Platinum Metals Rev., 1968, 12, (3), 107
Selective Diffusion Of Hydrogen Allotropes through Palladium
The isotopes of hydrogen diffuse through palladium at different rates, and several processes which utilise this effect for the concentration of deuterium have been established on an industrial scale. Some corresponding effects involving the ortho and para allotropes of hydrogen have recently been reported by L. Fitoussi of CEN Saclay (Compte Rend. Acad. Sci. 1968, 266, (C), 164) and, in view of the considerable differences in diffusion rates observed, the experimental findings deserve careful consideration.
The tests were made on a palladium membrane of unspecified thickness which was maintained at 175°C and subjected to an upstream hydrogen pressure of 30 Torr. The downstream side of the membrane was continuously evacuated. Diffusion rates measured with ordinary hydrogen (25 per cent parahydrogen) increased initially to a peak value of 1.3 arbitrary units and subsequently decreased slowly to a steady state value of 1 arbitrary unit. Rapid evacuation of the upstream side of the membrane followed by admission of fresh hydrogen momentarily increased the diffusion rate to 1.3 units after which a gradual return to steady state conditions was observed.
These findings were interpreted as an indication that diffusion was being inhibited by the development of an adsorbed layer of ortho hydrogen on the upstream surface of the palladium membrane. When the proportion of para hydrogen in the feed gas was gradually raised from 25 to 50 per cent the diffusion rate increased by a factor of 6.5.

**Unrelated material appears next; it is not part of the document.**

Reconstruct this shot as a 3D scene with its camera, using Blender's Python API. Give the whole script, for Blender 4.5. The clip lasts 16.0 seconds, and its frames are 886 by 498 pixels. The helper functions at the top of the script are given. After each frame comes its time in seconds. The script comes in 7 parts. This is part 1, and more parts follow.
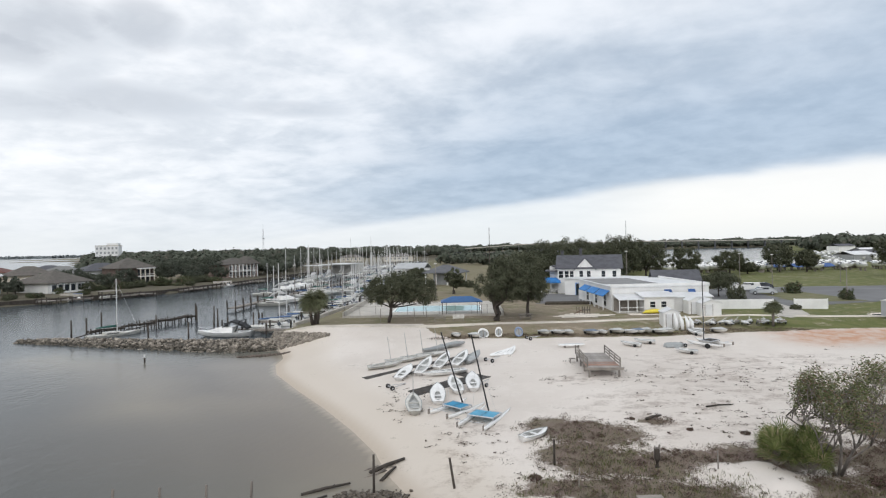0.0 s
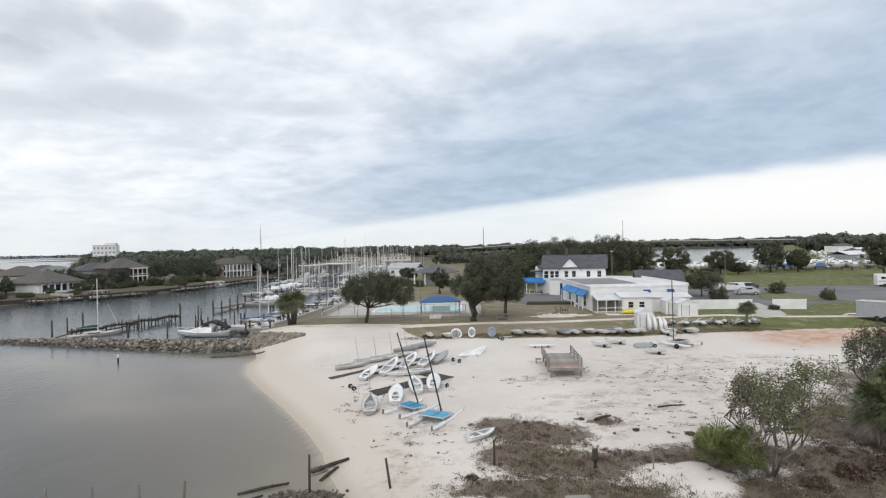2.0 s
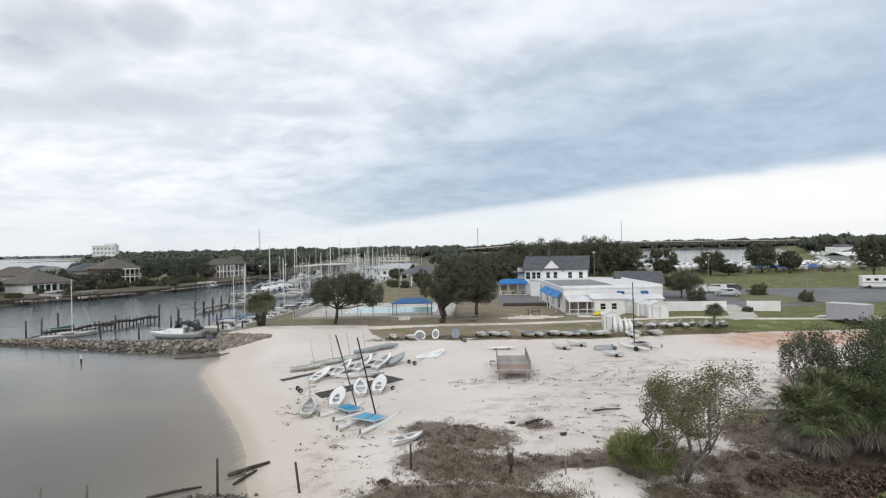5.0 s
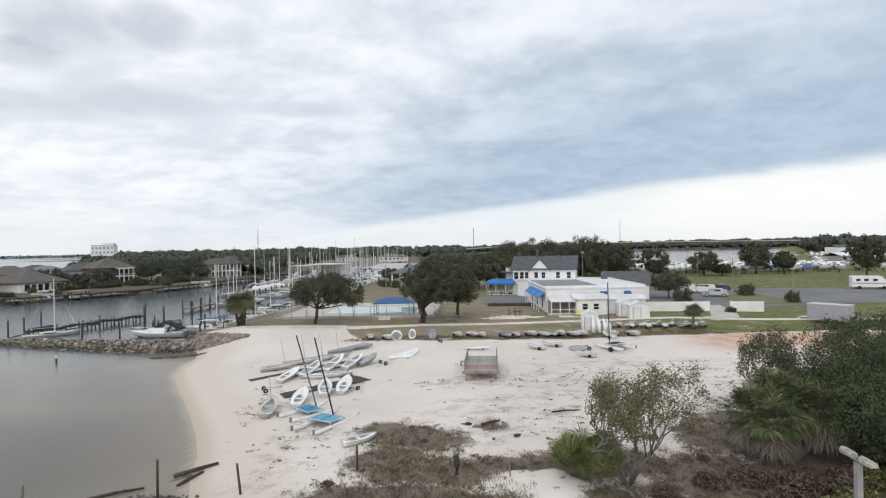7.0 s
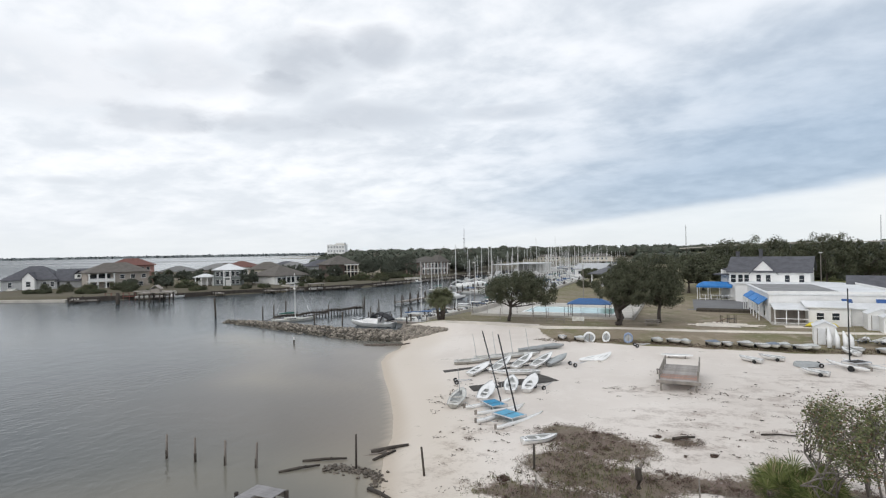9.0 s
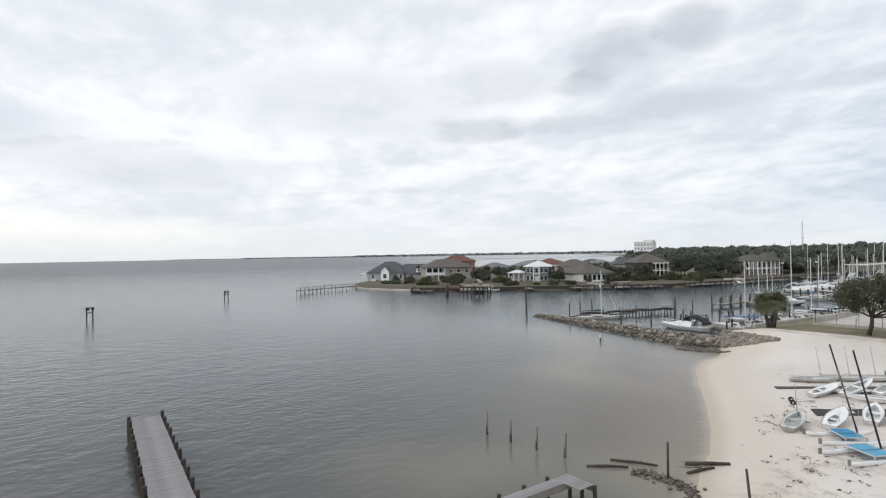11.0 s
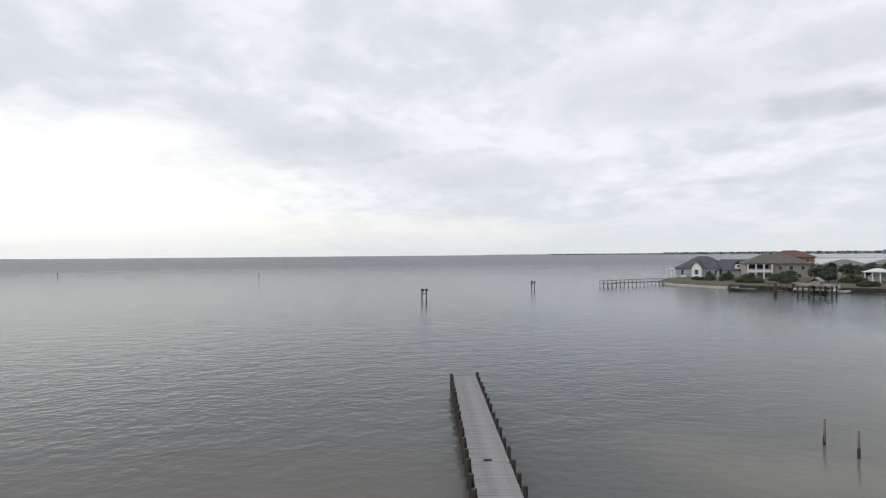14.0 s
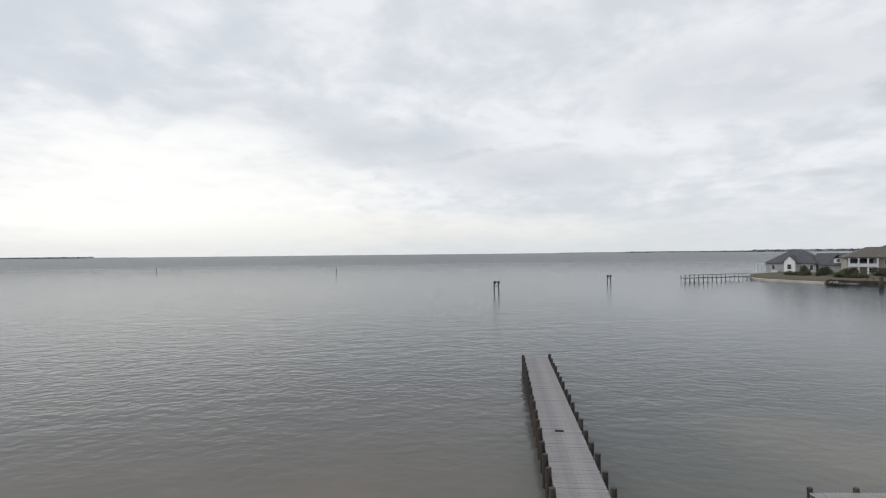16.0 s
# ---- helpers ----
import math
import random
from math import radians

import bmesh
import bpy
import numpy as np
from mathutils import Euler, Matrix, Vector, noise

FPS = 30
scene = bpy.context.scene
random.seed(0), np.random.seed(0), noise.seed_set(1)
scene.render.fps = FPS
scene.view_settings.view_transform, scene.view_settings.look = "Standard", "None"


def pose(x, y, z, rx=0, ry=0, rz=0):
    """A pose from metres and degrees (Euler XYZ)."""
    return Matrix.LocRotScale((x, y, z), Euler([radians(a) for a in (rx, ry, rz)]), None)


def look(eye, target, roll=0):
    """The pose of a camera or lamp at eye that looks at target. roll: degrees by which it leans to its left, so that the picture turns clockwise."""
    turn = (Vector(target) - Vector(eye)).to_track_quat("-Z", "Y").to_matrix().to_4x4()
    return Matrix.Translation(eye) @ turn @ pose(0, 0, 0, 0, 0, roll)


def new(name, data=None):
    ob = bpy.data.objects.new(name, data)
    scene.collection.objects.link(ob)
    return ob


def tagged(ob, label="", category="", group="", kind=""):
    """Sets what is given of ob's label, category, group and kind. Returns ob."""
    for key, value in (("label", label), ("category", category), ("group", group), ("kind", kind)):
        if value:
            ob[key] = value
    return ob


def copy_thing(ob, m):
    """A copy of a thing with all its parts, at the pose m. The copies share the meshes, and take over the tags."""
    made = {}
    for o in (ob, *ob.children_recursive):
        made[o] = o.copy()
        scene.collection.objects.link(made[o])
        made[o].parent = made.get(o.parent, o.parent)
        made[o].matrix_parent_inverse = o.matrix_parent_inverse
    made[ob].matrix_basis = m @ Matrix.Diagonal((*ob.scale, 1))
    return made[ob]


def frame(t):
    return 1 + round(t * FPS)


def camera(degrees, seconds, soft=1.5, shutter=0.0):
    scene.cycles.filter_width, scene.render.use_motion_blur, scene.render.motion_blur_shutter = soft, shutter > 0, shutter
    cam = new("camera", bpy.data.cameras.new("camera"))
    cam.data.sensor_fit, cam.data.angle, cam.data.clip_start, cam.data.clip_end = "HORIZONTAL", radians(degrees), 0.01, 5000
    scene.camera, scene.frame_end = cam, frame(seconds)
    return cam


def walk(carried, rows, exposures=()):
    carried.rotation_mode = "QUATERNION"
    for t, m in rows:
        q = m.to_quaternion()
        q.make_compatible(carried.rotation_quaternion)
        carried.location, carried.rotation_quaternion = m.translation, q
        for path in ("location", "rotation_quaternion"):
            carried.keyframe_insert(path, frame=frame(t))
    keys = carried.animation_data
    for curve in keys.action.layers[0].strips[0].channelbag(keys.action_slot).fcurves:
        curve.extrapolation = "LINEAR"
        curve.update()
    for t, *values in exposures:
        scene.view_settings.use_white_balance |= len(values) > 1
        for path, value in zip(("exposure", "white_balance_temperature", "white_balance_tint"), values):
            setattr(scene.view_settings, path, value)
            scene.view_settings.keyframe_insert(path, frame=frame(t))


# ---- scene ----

If para hydrogen diffuses so much faster than ortho hydrogen it is difficult to understand why the output of laboratory and commercial diffusion units run from gas cylinders should remain constant over long periods of time. Such units are of course run at temperatures and pressures much higher than those reported in this paper. The effectiveness of the hydrogen/deuterium separation processes can of course easily be correlated with the α to β phase changes in the palladium and it is possible therefore that in his selection of experimental conditions L. Fitoussi may have hit upon temperatures and pressures particularly favourable to selective allotrope diffusion.
It seems very significant, however, that the 50 per cent para hydrogen mixture which provided high diffusion rates was continuously circulated over the membrane surface. The ordinary unenriched hydrogen which diffused very slowly was not circulated, nor was any bleed-off provided in the vicinity of the membrane. Such stagnant conditions are well known to inhibit rapid diffusion.